| DATA PROVIDED |
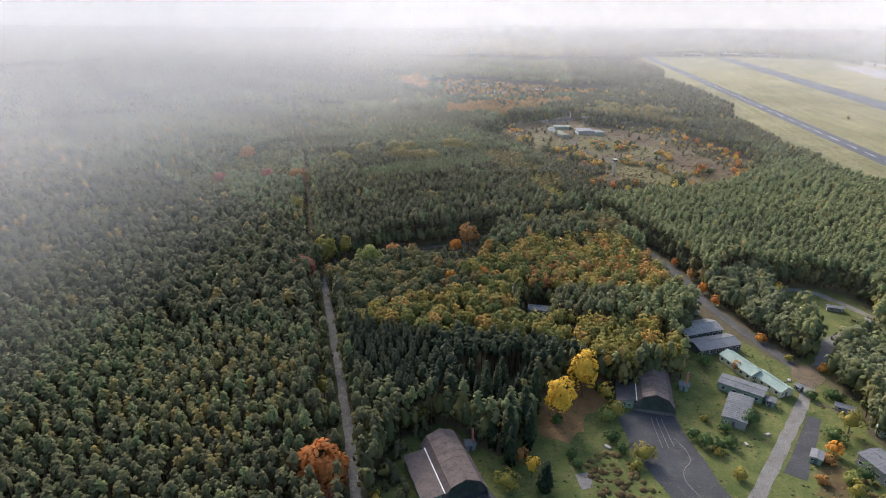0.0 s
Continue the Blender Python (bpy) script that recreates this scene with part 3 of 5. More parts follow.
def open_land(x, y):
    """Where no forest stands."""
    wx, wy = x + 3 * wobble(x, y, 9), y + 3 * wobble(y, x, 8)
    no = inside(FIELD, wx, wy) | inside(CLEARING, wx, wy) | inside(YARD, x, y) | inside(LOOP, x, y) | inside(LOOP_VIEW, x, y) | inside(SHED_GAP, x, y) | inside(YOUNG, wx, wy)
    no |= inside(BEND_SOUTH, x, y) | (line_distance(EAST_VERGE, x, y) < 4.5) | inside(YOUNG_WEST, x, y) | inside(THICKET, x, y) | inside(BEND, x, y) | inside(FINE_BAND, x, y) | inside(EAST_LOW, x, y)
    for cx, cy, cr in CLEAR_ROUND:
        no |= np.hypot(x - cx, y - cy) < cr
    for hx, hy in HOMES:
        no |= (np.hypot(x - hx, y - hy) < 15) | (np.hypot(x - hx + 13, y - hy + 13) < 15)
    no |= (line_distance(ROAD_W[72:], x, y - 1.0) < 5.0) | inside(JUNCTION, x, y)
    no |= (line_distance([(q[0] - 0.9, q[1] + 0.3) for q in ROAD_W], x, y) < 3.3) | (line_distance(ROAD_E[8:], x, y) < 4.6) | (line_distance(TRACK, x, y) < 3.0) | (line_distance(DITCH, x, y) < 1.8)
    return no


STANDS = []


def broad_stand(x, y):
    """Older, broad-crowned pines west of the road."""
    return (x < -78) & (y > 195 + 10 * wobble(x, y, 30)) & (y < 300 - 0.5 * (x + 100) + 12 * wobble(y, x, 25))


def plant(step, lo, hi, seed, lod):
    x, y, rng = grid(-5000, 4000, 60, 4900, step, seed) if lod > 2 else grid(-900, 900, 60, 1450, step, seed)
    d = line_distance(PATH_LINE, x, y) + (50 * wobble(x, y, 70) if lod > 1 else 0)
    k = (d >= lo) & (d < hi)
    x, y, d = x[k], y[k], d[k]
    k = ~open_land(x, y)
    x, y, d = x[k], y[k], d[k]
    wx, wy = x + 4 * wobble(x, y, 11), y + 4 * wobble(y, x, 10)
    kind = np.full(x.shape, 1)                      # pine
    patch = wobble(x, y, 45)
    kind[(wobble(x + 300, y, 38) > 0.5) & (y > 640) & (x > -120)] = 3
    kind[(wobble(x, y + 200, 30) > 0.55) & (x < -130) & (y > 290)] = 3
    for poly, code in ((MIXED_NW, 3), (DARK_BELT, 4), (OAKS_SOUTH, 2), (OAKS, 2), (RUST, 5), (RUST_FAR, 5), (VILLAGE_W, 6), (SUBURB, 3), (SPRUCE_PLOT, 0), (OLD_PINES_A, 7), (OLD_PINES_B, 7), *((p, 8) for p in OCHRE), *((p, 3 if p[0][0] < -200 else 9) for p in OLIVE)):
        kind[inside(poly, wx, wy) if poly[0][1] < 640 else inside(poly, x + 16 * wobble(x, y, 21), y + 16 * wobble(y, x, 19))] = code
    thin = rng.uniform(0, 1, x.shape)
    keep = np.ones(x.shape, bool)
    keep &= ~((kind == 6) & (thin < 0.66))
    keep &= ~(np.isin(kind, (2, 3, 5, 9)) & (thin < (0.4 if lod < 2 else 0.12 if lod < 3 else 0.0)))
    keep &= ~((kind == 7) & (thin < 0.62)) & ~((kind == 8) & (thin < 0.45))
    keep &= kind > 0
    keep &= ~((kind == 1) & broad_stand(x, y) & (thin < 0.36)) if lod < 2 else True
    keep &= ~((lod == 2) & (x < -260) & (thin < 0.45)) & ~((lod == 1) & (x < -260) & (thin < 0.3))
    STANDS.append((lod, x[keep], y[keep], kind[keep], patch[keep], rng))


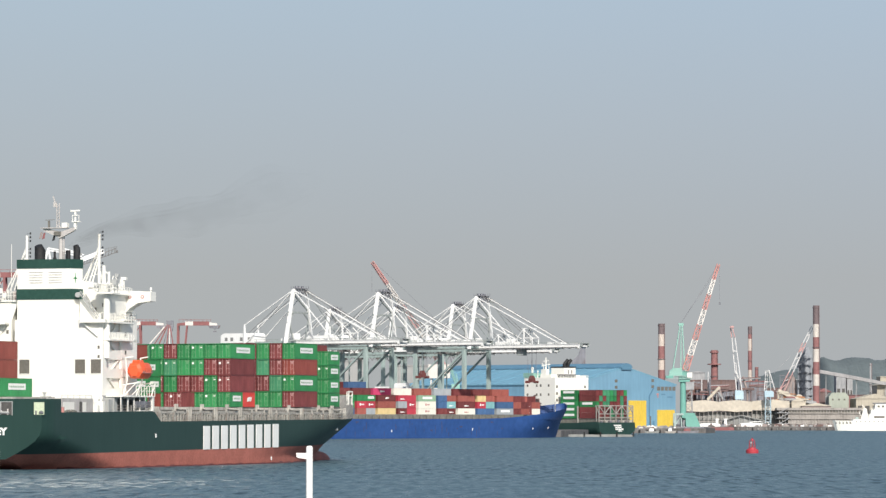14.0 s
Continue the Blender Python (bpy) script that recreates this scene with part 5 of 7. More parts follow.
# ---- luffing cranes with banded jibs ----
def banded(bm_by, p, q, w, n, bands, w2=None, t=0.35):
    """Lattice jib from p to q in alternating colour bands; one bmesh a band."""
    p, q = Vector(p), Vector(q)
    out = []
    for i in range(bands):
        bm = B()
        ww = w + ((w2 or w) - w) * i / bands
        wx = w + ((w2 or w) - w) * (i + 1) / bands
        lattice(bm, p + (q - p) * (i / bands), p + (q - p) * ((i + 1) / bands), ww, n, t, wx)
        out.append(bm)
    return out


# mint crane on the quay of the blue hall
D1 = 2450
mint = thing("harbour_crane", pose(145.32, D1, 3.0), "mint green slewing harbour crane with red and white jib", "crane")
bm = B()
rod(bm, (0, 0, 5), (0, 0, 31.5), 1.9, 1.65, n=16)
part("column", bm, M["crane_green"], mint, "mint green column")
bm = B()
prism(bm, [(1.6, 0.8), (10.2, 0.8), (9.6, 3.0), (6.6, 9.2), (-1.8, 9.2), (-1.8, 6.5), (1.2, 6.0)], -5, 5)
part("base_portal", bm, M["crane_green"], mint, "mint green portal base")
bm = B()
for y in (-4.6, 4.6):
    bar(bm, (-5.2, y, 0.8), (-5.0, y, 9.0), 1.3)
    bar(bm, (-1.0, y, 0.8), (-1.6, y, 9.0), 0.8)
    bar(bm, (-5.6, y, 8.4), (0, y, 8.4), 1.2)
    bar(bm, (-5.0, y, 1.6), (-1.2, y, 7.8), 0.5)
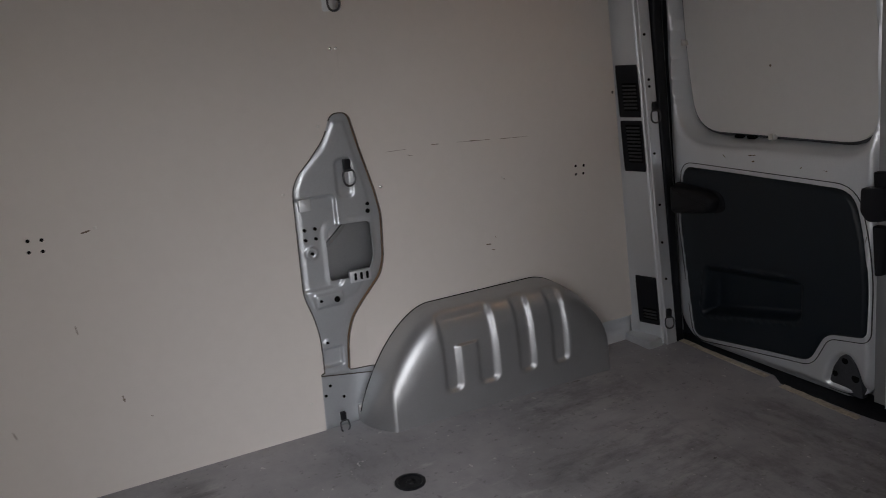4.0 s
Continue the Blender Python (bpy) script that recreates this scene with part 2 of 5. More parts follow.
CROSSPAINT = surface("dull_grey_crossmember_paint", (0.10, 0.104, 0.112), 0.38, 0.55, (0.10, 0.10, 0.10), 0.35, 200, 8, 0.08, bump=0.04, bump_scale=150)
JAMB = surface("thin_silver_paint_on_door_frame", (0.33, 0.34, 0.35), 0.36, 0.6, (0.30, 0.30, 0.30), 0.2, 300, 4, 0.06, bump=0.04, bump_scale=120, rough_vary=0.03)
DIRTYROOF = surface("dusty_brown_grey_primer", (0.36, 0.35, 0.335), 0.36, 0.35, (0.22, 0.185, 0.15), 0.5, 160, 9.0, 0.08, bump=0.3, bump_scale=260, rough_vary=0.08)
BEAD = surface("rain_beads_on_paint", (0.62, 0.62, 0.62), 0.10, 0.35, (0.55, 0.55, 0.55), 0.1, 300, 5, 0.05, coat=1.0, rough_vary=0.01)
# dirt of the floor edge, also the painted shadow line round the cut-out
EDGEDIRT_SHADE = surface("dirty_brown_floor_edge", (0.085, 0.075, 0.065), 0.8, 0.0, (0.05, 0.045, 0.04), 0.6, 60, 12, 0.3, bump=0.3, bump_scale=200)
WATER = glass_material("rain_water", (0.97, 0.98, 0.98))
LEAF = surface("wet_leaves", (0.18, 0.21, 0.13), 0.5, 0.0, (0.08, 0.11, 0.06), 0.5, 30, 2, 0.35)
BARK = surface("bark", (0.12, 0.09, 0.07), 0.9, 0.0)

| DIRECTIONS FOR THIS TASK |
All the lines above are to be reproduced exactly, except the pictures.

| EXERCISE SOLUTION |
0.0 s
Continue the Blender Python (bpy) script that recreates this scene with part 3 of 5. More parts follow.
def open_land(x, y):
    """Where no forest stands."""
    wx, wy = x + 3 * wobble(x, y, 9), y + 3 * wobble(y, x, 8)
    no = inside(FIELD, wx, wy) | inside(CLEARING, wx, wy) | inside(YARD, x, y) | inside(LOOP, x, y) | inside(LOOP_VIEW, x, y) | inside(SHED_GAP, x, y) | inside(YOUNG, wx, wy)
    no |= inside(BEND_SOUTH, x, y) | (line_distance(EAST_VERGE, x, y) < 4.5) | inside(YOUNG_WEST, x, y) | inside(THICKET, x, y) | inside(BEND, x, y) | inside(FINE_BAND, x, y) | inside(EAST_LOW, x, y)
    for cx, cy, cr in CLEAR_ROUND:
        no |= np.hypot(x - cx, y - cy) < cr
    for hx, hy in HOMES:
        no |= (np.hypot(x - hx, y - hy) < 15) | (np.hypot(x - hx + 13, y - hy + 13) < 15)
    no |= (line_distance(ROAD_W[72:], x, y - 1.0) < 5.0) | inside(JUNCTION, x, y)
    no |= (line_distance([(q[0] - 0.9, q[1] + 0.3) for q in ROAD_W], x, y) < 3.3) | (line_distance(ROAD_E[8:], x, y) < 4.6) | (line_distance(TRACK, x, y) < 3.0) | (line_distance(DITCH, x, y) < 1.8)
    return no


STANDS = []


def broad_stand(x, y):
    """Older, broad-crowned pines west of the road."""
    return (x < -78) & (y > 195 + 10 * wobble(x, y, 30)) & (y < 300 - 0.5 * (x + 100) + 12 * wobble(y, x, 25))


def plant(step, lo, hi, seed, lod):
    x, y, rng = grid(-5000, 4000, 60, 4900, step, seed) if lod > 2 else grid(-900, 900, 60, 1450, step, seed)
    d = line_distance(PATH_LINE, x, y) + (50 * wobble(x, y, 70) if lod > 1 else 0)
    k = (d >= lo) & (d < hi)
    x, y, d = x[k], y[k], d[k]
    k = ~open_land(x, y)
    x, y, d = x[k], y[k], d[k]
    wx, wy = x + 4 * wobble(x, y, 11), y + 4 * wobble(y, x, 10)
    kind = np.full(x.shape, 1)                      # pine
    patch = wobble(x, y, 45)
    kind[(wobble(x + 300, y, 38) > 0.5) & (y > 640) & (x > -120)] = 3
    kind[(wobble(x, y + 200, 30) > 0.55) & (x < -130) & (y > 290)] = 3
    for poly, code in ((MIXED_NW, 3), (DARK_BELT, 4), (OAKS_SOUTH, 2), (OAKS, 2), (RUST, 5), (RUST_FAR, 5), (VILLAGE_W, 6), (SUBURB, 3), (SPRUCE_PLOT, 0), (OLD_PINES_A, 7), (OLD_PINES_B, 7), *((p, 8) for p in OCHRE), *((p, 3 if p[0][0] < -200 else 9) for p in OLIVE)):
        kind[inside(poly, wx, wy) if poly[0][1] < 640 else inside(poly, x + 16 * wobble(x, y, 21), y + 16 * wobble(y, x, 19))] = code
    thin = rng.uniform(0, 1, x.shape)
    keep = np.ones(x.shape, bool)
    keep &= ~((kind == 6) & (thin < 0.66))
    keep &= ~(np.isin(kind, (2, 3, 5, 9)) & (thin < (0.4 if lod < 2 else 0.12 if lod < 3 else 0.0)))
    keep &= ~((kind == 7) & (thin < 0.62)) & ~((kind == 8) & (thin < 0.45))
    keep &= kind > 0
    keep &= ~((kind == 1) & broad_stand(x, y) & (thin < 0.36)) if lod < 2 else True
    keep &= ~((lod == 2) & (x < -260) & (thin < 0.45)) & ~((lod == 1) & (x < -260) & (thin < 0.3))
    STANDS.append((lod, x[keep], y[keep], kind[keep], patch[keep], rng))


14.0 s
Continue the Blender Python (bpy) script that recreates this scene with part 5 of 7. More parts follow.
# ---- luffing cranes with banded jibs ----
def banded(bm_by, p, q, w, n, bands, w2=None, t=0.35):
    """Lattice jib from p to q in alternating colour bands; one bmesh a band."""
    p, q = Vector(p), Vector(q)
    out = []
    for i in range(bands):
        bm = B()
        ww = w + ((w2 or w) - w) * i / bands
        wx = w + ((w2 or w) - w) * (i + 1) / bands
        lattice(bm, p + (q - p) * (i / bands), p + (q - p) * ((i + 1) / bands), ww, n, t, wx)
        out.append(bm)
    return out


# mint crane on the quay of the blue hall
D1 = 2450
mint = thing("harbour_crane", pose(145.32, D1, 3.0), "mint green slewing harbour crane with red and white jib", "crane")
bm = B()
rod(bm, (0, 0, 5), (0, 0, 31.5), 1.9, 1.65, n=16)
part("column", bm, M["crane_green"], mint, "mint green column")
bm = B()
prism(bm, [(1.6, 0.8), (10.2, 0.8), (9.6, 3.0), (6.6, 9.2), (-1.8, 9.2), (-1.8, 6.5), (1.2, 6.0)], -5, 5)
part("base_portal", bm, M["crane_green"], mint, "mint green portal base")
bm = B()
for y in (-4.6, 4.6):
    bar(bm, (-5.2, y, 0.8), (-5.0, y, 9.0), 1.3)
    bar(bm, (-1.0, y, 0.8), (-1.6, y, 9.0), 0.8)
    bar(bm, (-5.6, y, 8.4), (0, y, 8.4), 1.2)
    bar(bm, (-5.0, y, 1.6), (-1.2, y, 7.8), 0.5)
4.0 s
Continue the Blender Python (bpy) script that recreates this scene with part 2 of 5. More parts follow.
CROSSPAINT = surface("dull_grey_crossmember_paint", (0.10, 0.104, 0.112), 0.38, 0.55, (0.10, 0.10, 0.10), 0.35, 200, 8, 0.08, bump=0.04, bump_scale=150)
JAMB = surface("thin_silver_paint_on_door_frame", (0.33, 0.34, 0.35), 0.36, 0.6, (0.30, 0.30, 0.30), 0.2, 300, 4, 0.06, bump=0.04, bump_scale=120, rough_vary=0.03)
DIRTYROOF = surface("dusty_brown_grey_primer", (0.36, 0.35, 0.335), 0.36, 0.35, (0.22, 0.185, 0.15), 0.5, 160, 9.0, 0.08, bump=0.3, bump_scale=260, rough_vary=0.08)
BEAD = surface("rain_beads_on_paint", (0.62, 0.62, 0.62), 0.10, 0.35, (0.55, 0.55, 0.55), 0.1, 300, 5, 0.05, coat=1.0, rough_vary=0.01)
# dirt of the floor edge, also the painted shadow line round the cut-out
EDGEDIRT_SHADE = surface("dirty_brown_floor_edge", (0.085, 0.075, 0.065), 0.8, 0.0, (0.05, 0.045, 0.04), 0.6, 60, 12, 0.3, bump=0.3, bump_scale=200)
WATER = glass_material("rain_water", (0.97, 0.98, 0.98))
LEAF = surface("wet_leaves", (0.18, 0.21, 0.13), 0.5, 0.0, (0.08, 0.11, 0.06), 0.5, 30, 2, 0.35)
BARK = surface("bark", (0.12, 0.09, 0.07), 0.9, 0.0)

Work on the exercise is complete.